Kristin’s case was a bit unusual in that she had three sibling clients at the same time.  “Working with three clients was challenging but three times as rewarding,” Kristin explained.  “Each client has a distinct personality and had their own experiences that influenced how we prepared their asylum applications.”  Kristin recalled that the eldest brother experienced a lot more direct threats whereas the youngest brother did not have as many memories of the experience. Kristin made sure she met with each client individually as well as together.  “Preparation was key to consistency and that we all had clear understanding of what actually happened,” said Kristin.  “Additionally, affidavits from mental health professionals were important.  They explained that due to my clients’ ages and experiences, their memories may be vague, but, this has to do with age and trauma, not credibility.”  Ultimately, Kristin was able to obtain asylum relief for all three of her clients.
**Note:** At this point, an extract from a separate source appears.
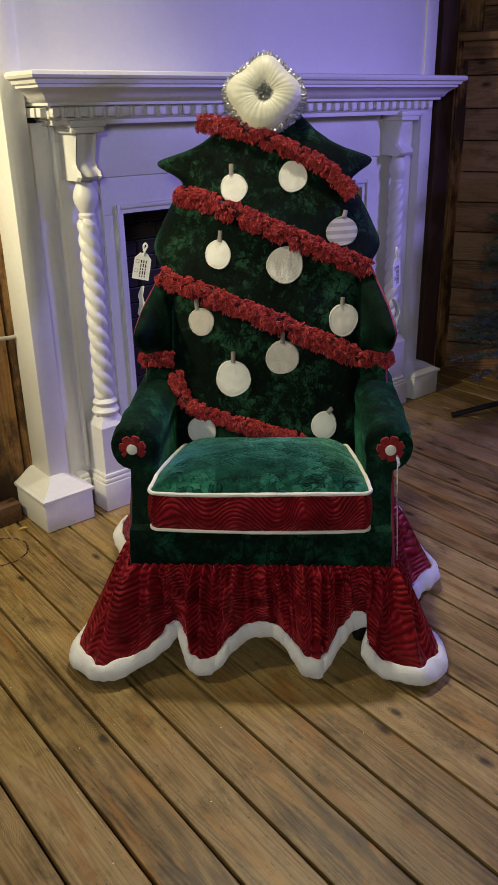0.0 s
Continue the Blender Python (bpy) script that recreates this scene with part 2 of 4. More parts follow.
def wood(name, dark, mid, light, axis="X", rough=0.55, stain=0.5, knots=1.0, grain=1.0, scorch=0.0, amber=0.0, cross=None):
    """Sawn softwood; the grain runs along the object's axis."""
    n = Nodes(name, rough)
    info = n.add("ShaderNodeObjectInfo")
    shift = n.add("ShaderNodeCombineXYZ", {0: n.math("MULTIPLY", info.outputs["Random"], 37.0), 1: n.math("MULTIPLY", info.outputs["Random"], 11.0), 2: n.math("MULTIPLY", info.outputs["Random"], 5.0)}).outputs[0]
    i = "XYZ".index(axis)
    v = n.coords("Object", (1, 1, 1), shift)

    def along(a, b):
        s = [b, b, b]
        s[i] = a
        return n.add("ShaderNodeMapping", {0: v, 3: tuple(s)}).outputs[0]

    # knots, laid out on the face of the board
    axes = n.add("ShaderNodeSeparateXYZ", {0: v})
    face = n.add("ShaderNodeCombineXYZ", {0: n.math("MULTIPLY", axes.outputs[i], 4.2), 1: n.math("MULTIPLY", axes.outputs[cross if cross is not None else (1, 0, 0)[i]], 9.0)}).outputs[0]
    kv = n.add("ShaderNodeTexVoronoi", {"Vector": face, "Scale": 1.0, "Randomness": 1.0})
    kv.voronoi_dimensions = "2D"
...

Pro bono is an important part of Kristin’s practice and she feels that the assistance she received from Safe Passage mentor attorneys greatly helped her and her clients prepare for the asylum interviews.  “If I ever had a question there was always a Safe Passage Project attorney available for guidance,” Kristin recalled.  “They are all extremely knowledgeable and really passionate about their work.”

Kristin believes that once attorneys start taking pro bono cases “they get hooked” and will want to take more.  Kristin recommends taking a case with Safe Passage because attorneys have “a lot of independence and ability to be creative while still always having someone available for guidance if you have an issue to discuss.”  Kristin also wants attorneys to remember that there is a great need for pro bono in the community, and if an attorney is hesitant to take on an entire case, there are many non-profit projects with other types of pro bono opportunities.  For example, in addition to her pro bono work with Safe Passage, Kristin currently volunteers with New Sanctuary Coalition of NYC where she advocates for immigrant rights.

We thank Kristin for her dedication and commitment to pro bono projects.  We look forward to working with you on additional Safe Passage cases in the very near future. Thank you!